By Jon Miller - Added 6th of November 2010

As the teaching and implementation lean becomes more of a business there are an increasing number of 72-point surveys and 40-criteria lean maturity assessments. These certainly have value since an end-to-end customer-focused business lean enterprise strategy requires careful evaluation from the perspectives of many disciplines. However sometimes when visiting a customer, supplier or potential acquisition there is only time for a brief gemba walk. In cases like these we must rely on what we can see for ourselves and summarize on a single A4 page in order to gauge the level of lean management. In order to do so without being misled by superficial signs of lean implementation or explanations of why things are they way they are, there are three things to check during a gemba walk: standardized work, kanban and hour by hour boards.

Standardized work

Being by checking standardized work. The reason is that poor or lacking standardized work may foil any attempt at a quick but meaningful assessment. When standardized work is poor the method may not be agreed, followed or repeatable, the inputs may not be correct, the sequence or combination of activities may vary, as will any the quality of one's assessment.

Things to check:

  • § It it properly documented, based on type of standardized work (1, 2, 3)?
  • § Have these been revised within the past month?
  • § Is it being followed?
  • § Is there a way to immediately call attention (e.g. andon) when standardized work cannot be followed?
  • § Is the standard work in process inventory clearly and correctly identified?
  • § Does standardized work exist for the off-line, non-routine or occasional work?

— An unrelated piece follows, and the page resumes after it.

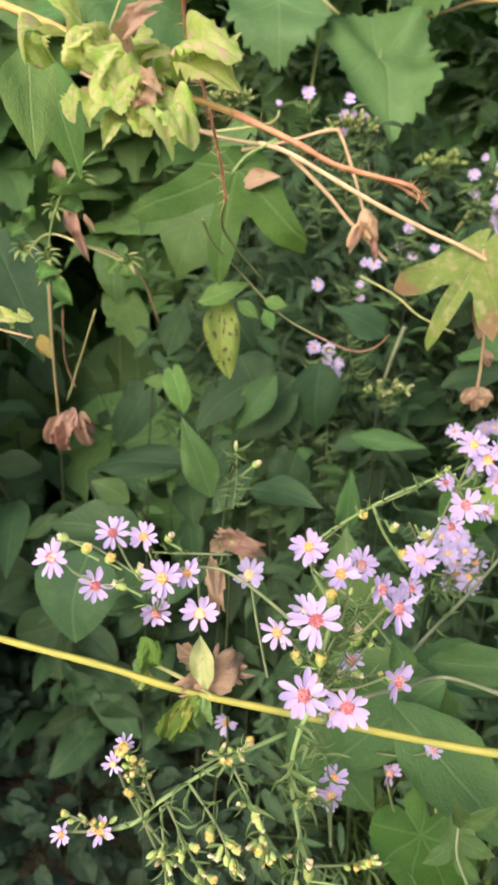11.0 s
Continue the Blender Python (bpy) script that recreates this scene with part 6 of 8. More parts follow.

A strong showing in the standardized work area is evidence of underlying stability, an understanding of takt - flow - line balancing, the limitation of motion and waiting wastes, the value of standardization as a prerequisite to a continuous improvement culture.

 

Kanban

If standardized work appears to exist in a passable condition then next to check is kanban. We need to verify that the amount of work that is in the system is controlled, at an appropriate level and properly linked with information flow. If this is out of whack, being on-time 100% to a false demand based on overproduction will not mean much when it comes to the hour by hour performance.

Things to check:

  • § Is WIP limited rationally based on factors of demand, supply and variation?
  • § Is there a clear separation between regular and safety stock quantity?
  • § Is information visibly linked to the material (or in transactional terms does the "request" match the "work")?
  • § Does every work piece or container have a kanban attached?
  • § Is there a regular and frequent collection and distribution cycle for kanban?
  • § Is the kanban quantity being reduced continuously?


A strong showing in the kanban category is evidence of the limitation of overproduction and inventory wastes, value stream thinking via linking of material an information flow, and the prerequisite leveling or reduction of lot sizes to the necessary level of flexibility to support a pull system.

 

Hour by hour boards

Once we are confident that the right work is being done in a standardized way we can check into how smoothly this system runs within a shift and within the hour. In addition, even a passing glance at a few hour by hour boards and their "Remarks" or "Reason" column will reveal the level of problem awareness and cadence of continuous improvement within on organization.

Things to check:

  • § Is there a plan for the day, shift, or hour?
  • § Is the lot size or batch size based on firm order quantity?
  • § Is the actual performance for each hour posted?
  • § Are reasons for deviation fro the plan clearly specified each hour?
  • § Is there documented evidence of problem response within the hour?
  • § Is there an improvement target?


The vigorous use of hour by hour boards is evidence of strong shop floor management, early detection of problems, the control of quality and reduction of defects, short cycles of response to abnormalities and evidence teamwork across the organization.

 

The examples shown are from manufacturing and supply chain but the analogous tools should be visible in a lean service organization. All three of these lean systems are examples of visual management, setting standards and built-in action towards continuous improvement of safety, quality, on-time delivery and cost. When time allows, using open-ended questions (5W1H) rather than closed (yes / no) questions are preferable for deeper learning whenever the answer is "no". Given an hour or two for a more thorough assessment, there are another 20-25 targeted questions to ask on each of these topics, with "Why not?" being one of the most important.